For any sequence of actions $\mathbf{u}\in\mathsf{S}$ generated by a deterministic online policy that can access the sets $\{\mathcal{U}_t:t=1,\ldots,T\}$ and $\{\mathcal{X}_t:t=1,\ldots,T\}$, for any $w\geq 1$, the dynamic regret is $\mathsf{Regret}(\mathbf{u}) = \Omega\left(d(T-w)\right)$ where $d:=\mathsf{diam}(\mathsf{U}):=\sup\{||u-v||_2:u,v\in \mathsf{U}\}$ is the diameter of the action space $\mathsf{U}$, $w$ is the prediction window size and $T$ is the total number of time slots.

The theorem indicates that without any assumptions on the constraints, it is impossible to achieve a sub-linear dynamic regret.

In our work, we consider a specific encoding of the constraints motivated by information theory. The feasibility information is represented by a vector $p_t$ (if the action space $\mathsf{U}$ is discrete) or a density function (if the action space $\mathsf{U}$ is continuous). See this post for a real-world motivation of necessities of defining this aggregate feedback.

Our algorithm is a MPC-based policy and it only uses information in $p_{t},\ldots,p_{t+w-1}$ where $w$ is some prediction window size, but not the full constraints. This $p_t$ may contain some future feasibility information and it can be learned by training from historical data. In our analysis, we adopt an ideal assumption that this $p_t$ is accurate, whose efficacy can be validated in practice.

\[\mathbf{u}_{t: t+w-1} = \mathrm{arginf}_{\mathbf{u}_{t: t+w-1}} \sum_{\tau=t}^{t+w-1} \left(c_\tau(u_\tau) - \beta\log p_\tau(u_\tau|\mathbf{u}_{< \tau})\right)\] \[\text{subject to } \ \mathbf{u}_{t: t+w-1}\in\mathsf{U}^{t+w-1-t+1}\]

Our algorithm for the two-controller system is presented below where $\pi_{\mathrm{PPC}}$ provides an action $u_t$ at each time $t$ by solving the optimization above and $\psi_{\mathrm{IA}}$ is some learning-based information aggregator that maps a state $x_t$ to aggregations $p_t,\ldots,p_{t+w-1}$.

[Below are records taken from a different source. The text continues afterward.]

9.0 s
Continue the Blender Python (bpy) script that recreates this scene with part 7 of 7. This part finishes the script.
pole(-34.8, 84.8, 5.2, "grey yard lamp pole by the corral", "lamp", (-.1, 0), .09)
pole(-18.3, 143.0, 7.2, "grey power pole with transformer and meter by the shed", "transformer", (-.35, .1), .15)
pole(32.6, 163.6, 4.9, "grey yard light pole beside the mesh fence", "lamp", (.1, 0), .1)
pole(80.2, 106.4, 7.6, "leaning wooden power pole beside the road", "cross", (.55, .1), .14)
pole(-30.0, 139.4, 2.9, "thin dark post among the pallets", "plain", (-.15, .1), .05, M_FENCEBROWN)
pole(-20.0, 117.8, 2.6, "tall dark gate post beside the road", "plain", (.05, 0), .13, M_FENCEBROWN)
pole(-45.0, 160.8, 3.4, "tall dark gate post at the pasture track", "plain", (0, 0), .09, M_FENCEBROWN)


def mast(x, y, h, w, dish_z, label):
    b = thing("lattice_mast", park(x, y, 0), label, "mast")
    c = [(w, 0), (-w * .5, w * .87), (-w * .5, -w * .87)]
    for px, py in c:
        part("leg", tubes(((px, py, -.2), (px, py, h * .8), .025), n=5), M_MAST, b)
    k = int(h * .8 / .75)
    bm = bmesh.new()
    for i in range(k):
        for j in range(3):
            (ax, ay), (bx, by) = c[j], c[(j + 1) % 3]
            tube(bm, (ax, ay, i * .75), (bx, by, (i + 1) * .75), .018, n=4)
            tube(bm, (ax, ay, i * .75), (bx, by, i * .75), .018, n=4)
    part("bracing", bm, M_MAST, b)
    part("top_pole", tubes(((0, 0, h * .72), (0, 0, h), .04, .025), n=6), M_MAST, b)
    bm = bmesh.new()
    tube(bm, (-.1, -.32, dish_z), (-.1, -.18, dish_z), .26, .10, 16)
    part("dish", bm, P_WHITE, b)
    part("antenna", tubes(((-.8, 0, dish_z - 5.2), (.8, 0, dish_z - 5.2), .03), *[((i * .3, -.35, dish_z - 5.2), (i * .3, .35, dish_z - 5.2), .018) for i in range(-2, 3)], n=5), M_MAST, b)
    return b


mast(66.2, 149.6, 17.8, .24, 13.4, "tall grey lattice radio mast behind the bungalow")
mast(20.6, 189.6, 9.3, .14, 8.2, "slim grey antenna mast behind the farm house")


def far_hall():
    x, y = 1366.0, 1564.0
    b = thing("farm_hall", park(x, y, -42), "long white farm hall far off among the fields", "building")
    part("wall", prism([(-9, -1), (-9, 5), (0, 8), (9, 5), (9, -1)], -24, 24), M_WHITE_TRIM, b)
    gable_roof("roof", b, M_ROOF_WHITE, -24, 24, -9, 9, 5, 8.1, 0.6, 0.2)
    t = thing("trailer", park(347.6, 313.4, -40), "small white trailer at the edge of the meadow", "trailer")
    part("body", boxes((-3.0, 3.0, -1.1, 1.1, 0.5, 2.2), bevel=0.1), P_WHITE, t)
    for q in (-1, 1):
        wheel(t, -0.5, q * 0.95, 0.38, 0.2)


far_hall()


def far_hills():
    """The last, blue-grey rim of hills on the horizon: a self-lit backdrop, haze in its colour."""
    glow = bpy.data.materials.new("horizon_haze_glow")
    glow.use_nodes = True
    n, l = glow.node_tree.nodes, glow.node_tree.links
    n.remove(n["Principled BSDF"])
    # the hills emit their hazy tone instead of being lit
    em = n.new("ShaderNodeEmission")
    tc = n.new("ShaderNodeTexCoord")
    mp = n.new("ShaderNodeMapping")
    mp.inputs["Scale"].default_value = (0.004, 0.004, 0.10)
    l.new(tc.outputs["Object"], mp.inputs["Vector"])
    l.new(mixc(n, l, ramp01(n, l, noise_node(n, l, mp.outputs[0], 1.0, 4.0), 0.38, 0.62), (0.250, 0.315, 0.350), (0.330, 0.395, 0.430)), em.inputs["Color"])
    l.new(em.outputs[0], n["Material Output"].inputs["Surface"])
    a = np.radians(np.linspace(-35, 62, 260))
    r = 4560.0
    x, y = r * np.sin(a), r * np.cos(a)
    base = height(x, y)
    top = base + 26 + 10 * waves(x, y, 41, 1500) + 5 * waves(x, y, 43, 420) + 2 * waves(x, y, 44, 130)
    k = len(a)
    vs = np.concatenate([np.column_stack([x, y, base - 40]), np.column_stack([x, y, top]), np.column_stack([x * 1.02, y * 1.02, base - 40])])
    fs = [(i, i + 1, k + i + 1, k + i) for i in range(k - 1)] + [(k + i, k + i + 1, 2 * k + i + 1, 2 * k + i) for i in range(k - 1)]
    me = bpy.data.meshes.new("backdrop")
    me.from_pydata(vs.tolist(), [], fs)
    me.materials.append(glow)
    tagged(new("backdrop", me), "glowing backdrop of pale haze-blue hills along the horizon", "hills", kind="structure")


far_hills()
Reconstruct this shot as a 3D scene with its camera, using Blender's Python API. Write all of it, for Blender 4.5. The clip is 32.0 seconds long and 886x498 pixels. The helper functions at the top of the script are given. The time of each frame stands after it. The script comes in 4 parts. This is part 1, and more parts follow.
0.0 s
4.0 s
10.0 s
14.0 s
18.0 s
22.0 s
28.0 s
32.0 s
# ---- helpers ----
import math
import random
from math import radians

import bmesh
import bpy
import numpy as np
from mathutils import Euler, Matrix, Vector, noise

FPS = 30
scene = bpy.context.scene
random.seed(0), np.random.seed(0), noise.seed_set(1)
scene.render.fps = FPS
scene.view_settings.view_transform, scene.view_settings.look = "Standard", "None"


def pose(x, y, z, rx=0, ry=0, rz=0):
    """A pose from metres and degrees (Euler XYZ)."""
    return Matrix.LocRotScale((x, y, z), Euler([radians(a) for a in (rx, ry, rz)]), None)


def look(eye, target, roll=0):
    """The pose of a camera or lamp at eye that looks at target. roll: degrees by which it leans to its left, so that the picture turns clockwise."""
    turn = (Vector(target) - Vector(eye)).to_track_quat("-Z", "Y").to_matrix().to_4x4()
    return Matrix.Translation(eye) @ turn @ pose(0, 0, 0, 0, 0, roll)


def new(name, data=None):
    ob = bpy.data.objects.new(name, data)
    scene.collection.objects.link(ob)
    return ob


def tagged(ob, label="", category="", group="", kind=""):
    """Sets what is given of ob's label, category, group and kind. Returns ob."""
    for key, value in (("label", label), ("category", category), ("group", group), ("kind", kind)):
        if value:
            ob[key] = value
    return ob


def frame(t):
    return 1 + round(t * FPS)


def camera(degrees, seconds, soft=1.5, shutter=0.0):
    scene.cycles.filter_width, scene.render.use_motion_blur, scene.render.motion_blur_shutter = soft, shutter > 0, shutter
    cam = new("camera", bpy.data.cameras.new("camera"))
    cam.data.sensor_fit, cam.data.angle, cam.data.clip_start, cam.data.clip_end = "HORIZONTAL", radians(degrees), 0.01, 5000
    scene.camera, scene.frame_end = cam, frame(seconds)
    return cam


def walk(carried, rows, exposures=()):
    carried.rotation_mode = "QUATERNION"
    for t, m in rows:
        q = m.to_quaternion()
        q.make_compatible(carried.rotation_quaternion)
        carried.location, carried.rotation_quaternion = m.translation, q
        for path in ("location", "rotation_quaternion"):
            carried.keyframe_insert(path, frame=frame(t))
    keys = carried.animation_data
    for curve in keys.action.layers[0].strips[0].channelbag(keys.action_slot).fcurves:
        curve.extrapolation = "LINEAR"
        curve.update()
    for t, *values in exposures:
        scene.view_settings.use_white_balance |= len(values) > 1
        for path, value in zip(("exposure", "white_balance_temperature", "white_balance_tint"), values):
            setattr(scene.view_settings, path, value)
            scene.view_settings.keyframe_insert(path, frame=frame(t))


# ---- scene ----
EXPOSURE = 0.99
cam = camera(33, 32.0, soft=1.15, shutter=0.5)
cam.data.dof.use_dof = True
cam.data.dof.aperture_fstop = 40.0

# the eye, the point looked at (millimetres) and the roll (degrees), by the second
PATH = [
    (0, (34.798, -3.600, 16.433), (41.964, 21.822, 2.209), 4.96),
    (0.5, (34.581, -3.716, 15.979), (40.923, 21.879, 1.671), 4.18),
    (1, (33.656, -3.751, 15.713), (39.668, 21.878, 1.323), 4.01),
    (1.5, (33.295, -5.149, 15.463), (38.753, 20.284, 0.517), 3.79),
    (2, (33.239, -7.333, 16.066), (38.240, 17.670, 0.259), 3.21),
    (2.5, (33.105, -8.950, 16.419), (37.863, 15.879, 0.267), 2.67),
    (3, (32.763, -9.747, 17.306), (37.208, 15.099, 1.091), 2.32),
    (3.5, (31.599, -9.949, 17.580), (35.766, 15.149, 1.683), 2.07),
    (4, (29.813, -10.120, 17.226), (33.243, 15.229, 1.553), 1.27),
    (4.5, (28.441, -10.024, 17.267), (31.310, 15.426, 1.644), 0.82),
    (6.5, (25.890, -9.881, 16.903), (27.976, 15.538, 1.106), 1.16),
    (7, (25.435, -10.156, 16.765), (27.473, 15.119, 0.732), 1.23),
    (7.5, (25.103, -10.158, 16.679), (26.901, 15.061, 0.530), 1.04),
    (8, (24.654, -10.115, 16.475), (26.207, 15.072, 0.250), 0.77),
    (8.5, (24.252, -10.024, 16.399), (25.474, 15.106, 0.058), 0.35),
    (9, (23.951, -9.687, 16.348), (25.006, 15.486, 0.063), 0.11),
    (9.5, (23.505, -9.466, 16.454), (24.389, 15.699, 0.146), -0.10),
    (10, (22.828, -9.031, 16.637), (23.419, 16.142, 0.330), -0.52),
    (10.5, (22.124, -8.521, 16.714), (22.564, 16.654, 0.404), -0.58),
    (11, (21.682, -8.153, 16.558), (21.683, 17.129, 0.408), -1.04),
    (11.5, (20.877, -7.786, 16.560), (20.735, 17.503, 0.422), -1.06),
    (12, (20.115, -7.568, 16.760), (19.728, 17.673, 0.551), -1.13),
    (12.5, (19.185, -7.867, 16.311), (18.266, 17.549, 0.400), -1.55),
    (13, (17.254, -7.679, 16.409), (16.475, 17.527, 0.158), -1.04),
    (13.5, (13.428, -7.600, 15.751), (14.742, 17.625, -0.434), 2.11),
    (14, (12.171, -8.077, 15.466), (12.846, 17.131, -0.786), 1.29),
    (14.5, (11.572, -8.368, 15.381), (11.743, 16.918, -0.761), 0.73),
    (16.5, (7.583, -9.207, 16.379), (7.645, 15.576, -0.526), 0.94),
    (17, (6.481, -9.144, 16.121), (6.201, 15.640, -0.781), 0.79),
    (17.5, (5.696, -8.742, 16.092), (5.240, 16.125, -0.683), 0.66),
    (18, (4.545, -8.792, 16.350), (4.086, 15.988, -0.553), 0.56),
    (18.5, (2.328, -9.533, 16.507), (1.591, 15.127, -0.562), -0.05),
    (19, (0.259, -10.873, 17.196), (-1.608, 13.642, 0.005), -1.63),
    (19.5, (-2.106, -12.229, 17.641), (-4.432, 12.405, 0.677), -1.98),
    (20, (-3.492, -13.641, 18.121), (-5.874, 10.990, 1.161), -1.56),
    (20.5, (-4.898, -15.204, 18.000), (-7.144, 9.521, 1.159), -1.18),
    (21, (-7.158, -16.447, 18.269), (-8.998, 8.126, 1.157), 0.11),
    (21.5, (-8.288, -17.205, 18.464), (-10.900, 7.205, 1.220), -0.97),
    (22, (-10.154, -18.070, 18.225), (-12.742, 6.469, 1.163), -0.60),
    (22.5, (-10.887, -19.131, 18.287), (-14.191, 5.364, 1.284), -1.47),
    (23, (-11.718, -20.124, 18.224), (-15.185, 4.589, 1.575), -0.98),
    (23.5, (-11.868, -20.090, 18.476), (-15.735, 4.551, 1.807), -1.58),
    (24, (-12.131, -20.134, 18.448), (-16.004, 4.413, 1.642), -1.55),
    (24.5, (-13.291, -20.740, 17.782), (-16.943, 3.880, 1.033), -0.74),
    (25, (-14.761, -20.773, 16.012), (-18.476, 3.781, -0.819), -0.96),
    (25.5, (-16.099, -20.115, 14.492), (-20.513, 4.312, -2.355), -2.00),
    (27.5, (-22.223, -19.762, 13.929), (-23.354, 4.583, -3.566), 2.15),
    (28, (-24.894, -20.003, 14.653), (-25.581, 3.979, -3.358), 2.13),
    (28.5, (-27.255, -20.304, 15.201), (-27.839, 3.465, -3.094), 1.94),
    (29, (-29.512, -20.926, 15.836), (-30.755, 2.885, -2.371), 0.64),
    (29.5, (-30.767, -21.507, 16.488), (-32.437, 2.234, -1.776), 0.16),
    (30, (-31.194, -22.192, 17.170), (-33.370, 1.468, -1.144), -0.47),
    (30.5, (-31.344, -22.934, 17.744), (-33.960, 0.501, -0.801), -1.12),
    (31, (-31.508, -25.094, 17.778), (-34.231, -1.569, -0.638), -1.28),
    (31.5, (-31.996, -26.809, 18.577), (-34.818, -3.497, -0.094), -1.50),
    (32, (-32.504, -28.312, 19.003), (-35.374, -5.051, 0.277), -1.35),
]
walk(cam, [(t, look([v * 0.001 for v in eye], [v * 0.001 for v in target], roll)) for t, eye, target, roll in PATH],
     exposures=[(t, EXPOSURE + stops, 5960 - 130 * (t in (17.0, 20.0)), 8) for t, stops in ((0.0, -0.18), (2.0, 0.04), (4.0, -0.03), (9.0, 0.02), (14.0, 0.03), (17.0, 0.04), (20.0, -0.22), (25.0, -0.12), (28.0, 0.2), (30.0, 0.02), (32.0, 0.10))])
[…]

Penalized predictive control.

Our results first show that, under certain conditions on the constraints, it is possible to achieve a sub-linear dynamic regret, if $w=\omega(1)$. In detail, we show that

Theorem (Regret Bound [1])

Under some causal invariance assumptions on the constraints, the dynamic regret for the sequence of actions $\mathbf{u}$ given by PPC is bounded from above by

\[\mathsf{Regret}(\mathbf{u}) = O\left( dT\left(\frac{\delta\log\lambda}{\sqrt{w} }+{\frac{\sqrt{\delta}}{w^{1/4}}}\right)\right)\]

where $d$ denotes the diameter of the action space $\mathsf{U}$, $w$ is the prediction window size and $T$ is the total number of time slots.

It can be proven that many types of constraints satisfy the conditions required for the above theorem to hold, including inventory and tracking constraints, e.g.,

$\sum_{t=1}^{T}\|u_t\|^2_{2}\leq \gamma$ where $u_t\in\mathbb{R}^m$ and $\sum_{t=1}^{T} \lvert u_t-y_t\rvert^{p} \leq \sigma$ with $p\geq 2$ and $u_t\in\mathbb{R}$

More details can be found in the paper below.

Reference

[1] Li, Tongxin, Yue Chen, Bo Sun, Adam Wierman, and Steven Low. “Information aggregation for constrained online control.” In Abstract Proceedings of the 2021 ACM SIGMETRICS/International Conference on Measurement and Modeling of Computer Systems, pp. 7-8. 2021.